> WHAT THIS TASK INVOLVES
Beneath this instruction is a block of data; output from it exactly the lines that run from the one containing "for curve in" through the one containing "scene.view_settings.use_white_balance |= len(values)", inclusive.

> WORKING DATA
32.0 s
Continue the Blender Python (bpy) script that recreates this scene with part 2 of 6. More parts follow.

--

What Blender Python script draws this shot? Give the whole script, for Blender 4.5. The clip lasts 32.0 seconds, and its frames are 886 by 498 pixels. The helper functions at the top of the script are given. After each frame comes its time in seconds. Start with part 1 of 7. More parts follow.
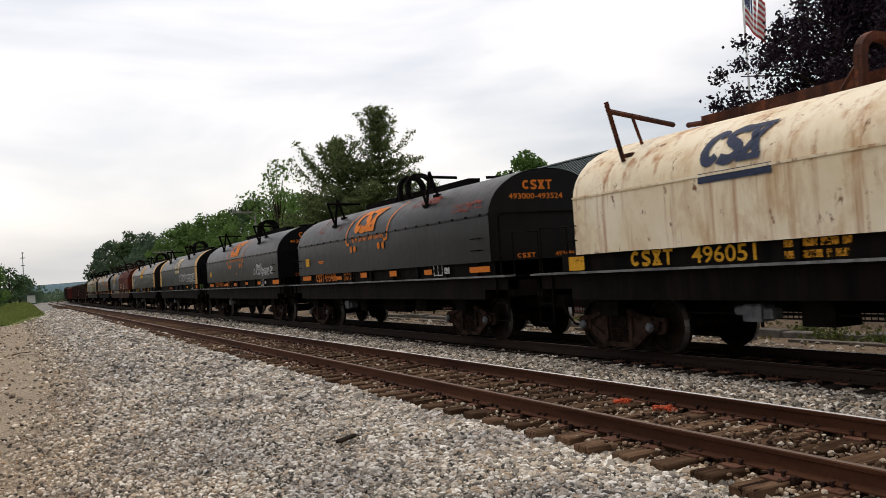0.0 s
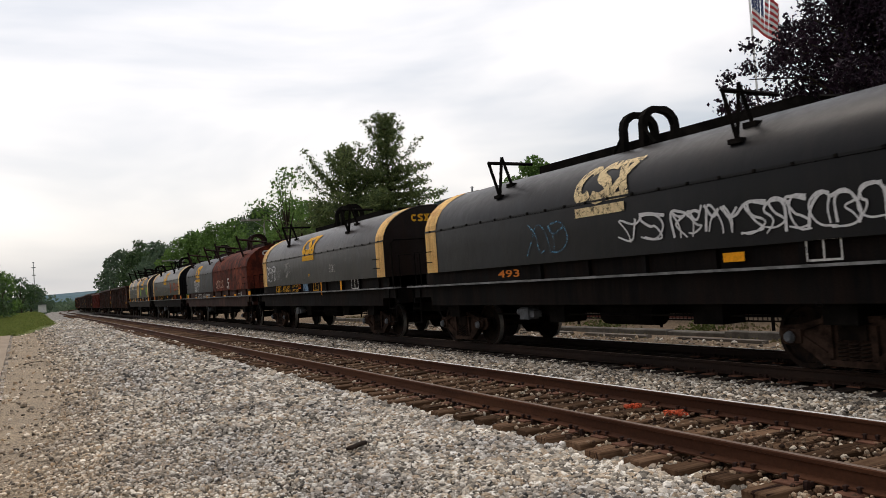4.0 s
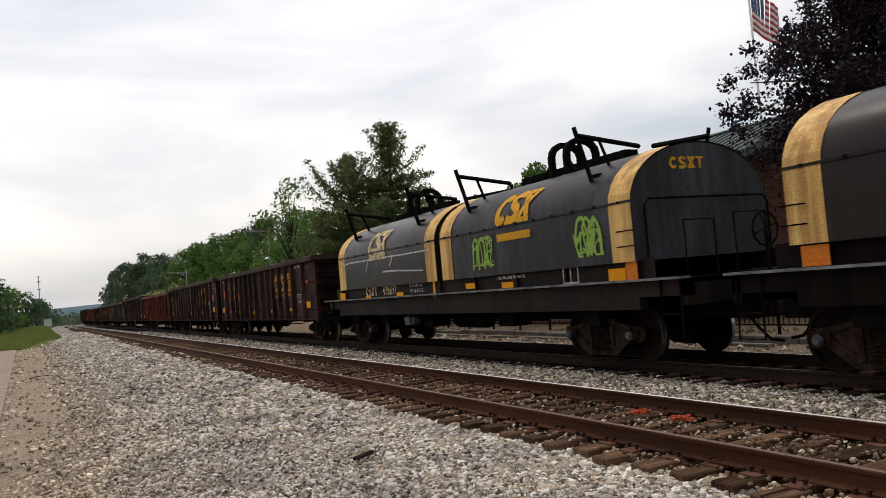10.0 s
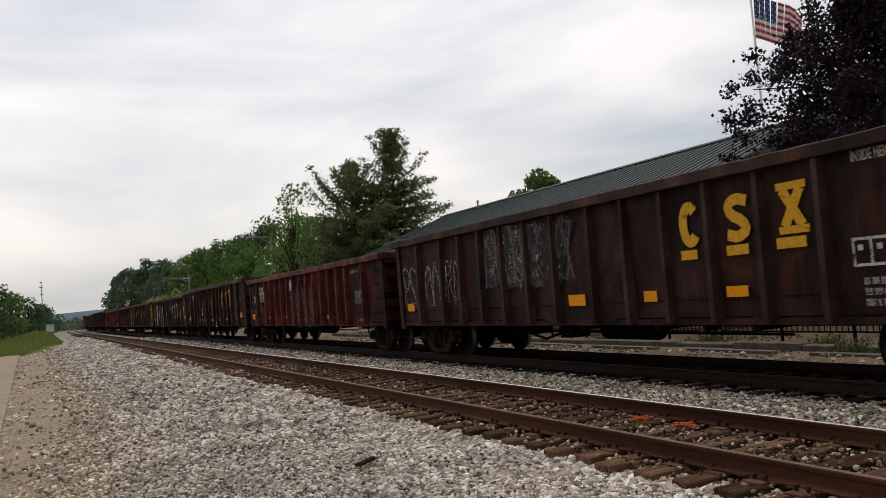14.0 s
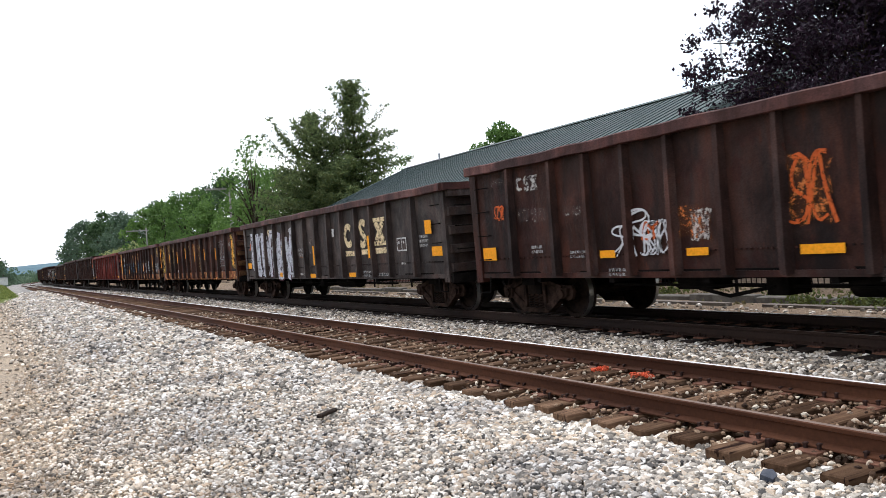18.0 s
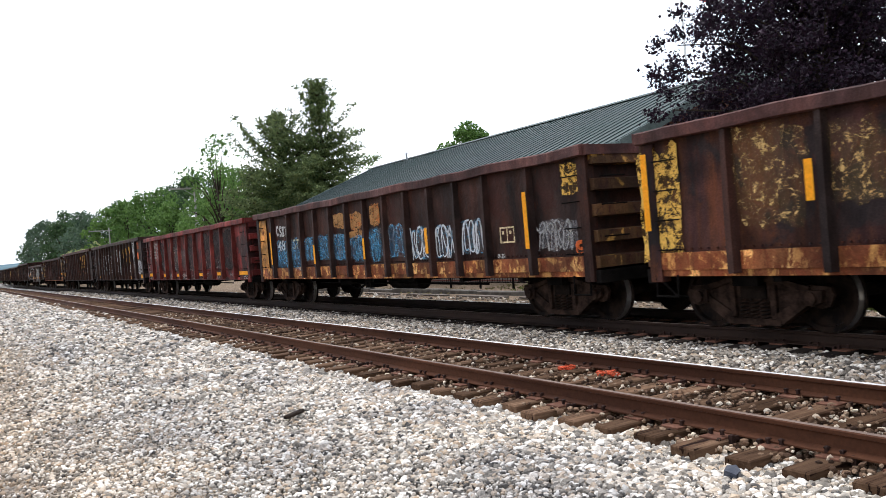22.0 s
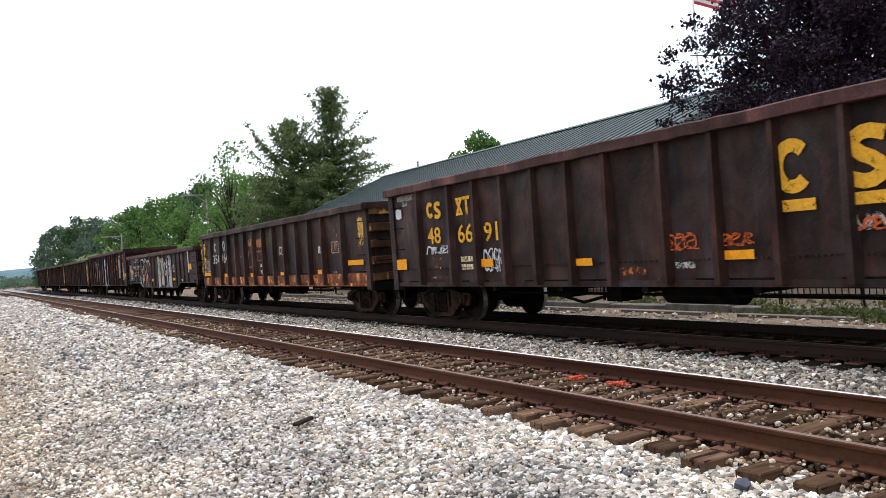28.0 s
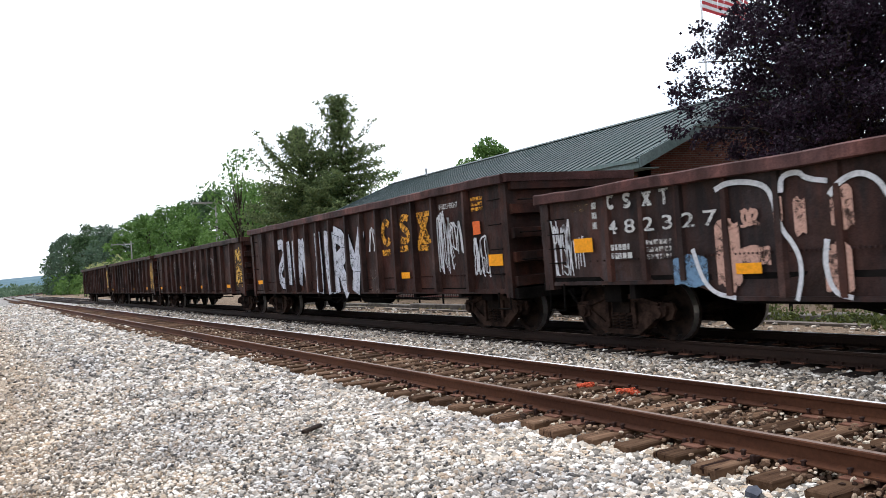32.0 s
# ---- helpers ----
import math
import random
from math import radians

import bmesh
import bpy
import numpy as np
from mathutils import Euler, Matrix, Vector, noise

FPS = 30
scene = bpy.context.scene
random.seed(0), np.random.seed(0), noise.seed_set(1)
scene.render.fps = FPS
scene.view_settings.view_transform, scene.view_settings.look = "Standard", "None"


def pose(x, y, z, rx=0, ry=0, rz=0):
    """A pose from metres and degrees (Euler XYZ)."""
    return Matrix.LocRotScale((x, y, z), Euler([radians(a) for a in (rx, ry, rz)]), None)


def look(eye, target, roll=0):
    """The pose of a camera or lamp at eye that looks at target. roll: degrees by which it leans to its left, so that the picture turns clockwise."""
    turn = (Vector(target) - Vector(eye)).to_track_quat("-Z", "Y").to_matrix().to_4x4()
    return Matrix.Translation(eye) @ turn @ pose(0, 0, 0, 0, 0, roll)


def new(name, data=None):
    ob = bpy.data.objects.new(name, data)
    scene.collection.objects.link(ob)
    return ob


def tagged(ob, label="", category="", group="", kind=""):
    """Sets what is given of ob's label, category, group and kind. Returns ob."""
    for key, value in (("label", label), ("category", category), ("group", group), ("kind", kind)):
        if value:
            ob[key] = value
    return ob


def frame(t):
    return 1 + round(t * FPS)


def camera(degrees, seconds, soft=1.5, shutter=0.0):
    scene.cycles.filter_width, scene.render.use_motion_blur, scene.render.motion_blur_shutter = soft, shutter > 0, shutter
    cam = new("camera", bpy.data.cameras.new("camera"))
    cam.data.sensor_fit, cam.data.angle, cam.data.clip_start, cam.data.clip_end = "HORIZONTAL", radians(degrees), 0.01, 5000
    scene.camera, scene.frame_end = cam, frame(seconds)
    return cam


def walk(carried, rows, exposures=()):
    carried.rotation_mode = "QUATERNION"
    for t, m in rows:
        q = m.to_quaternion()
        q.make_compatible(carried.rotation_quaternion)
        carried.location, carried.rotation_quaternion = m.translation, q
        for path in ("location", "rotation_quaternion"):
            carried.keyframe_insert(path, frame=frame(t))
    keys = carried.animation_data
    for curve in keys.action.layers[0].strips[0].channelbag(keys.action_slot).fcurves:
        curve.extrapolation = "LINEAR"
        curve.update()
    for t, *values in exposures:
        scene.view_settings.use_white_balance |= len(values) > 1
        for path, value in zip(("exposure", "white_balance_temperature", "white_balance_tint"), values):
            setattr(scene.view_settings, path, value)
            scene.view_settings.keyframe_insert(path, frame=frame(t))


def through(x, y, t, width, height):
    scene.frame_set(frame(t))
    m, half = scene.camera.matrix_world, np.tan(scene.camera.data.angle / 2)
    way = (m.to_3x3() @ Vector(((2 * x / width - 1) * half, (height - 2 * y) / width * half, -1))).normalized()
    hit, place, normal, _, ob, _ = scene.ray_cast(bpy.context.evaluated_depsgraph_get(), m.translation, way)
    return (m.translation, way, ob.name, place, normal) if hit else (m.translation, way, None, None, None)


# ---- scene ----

> OUTPUT BELOW
    for curve in keys.action.layers[0].strips[0].channelbag(keys.action_slot).fcurves:
        curve.extrapolation = "LINEAR"
        curve.update()
    for t, *values in exposures:
        scene.view_settings.use_white_balance |= len(values) > 1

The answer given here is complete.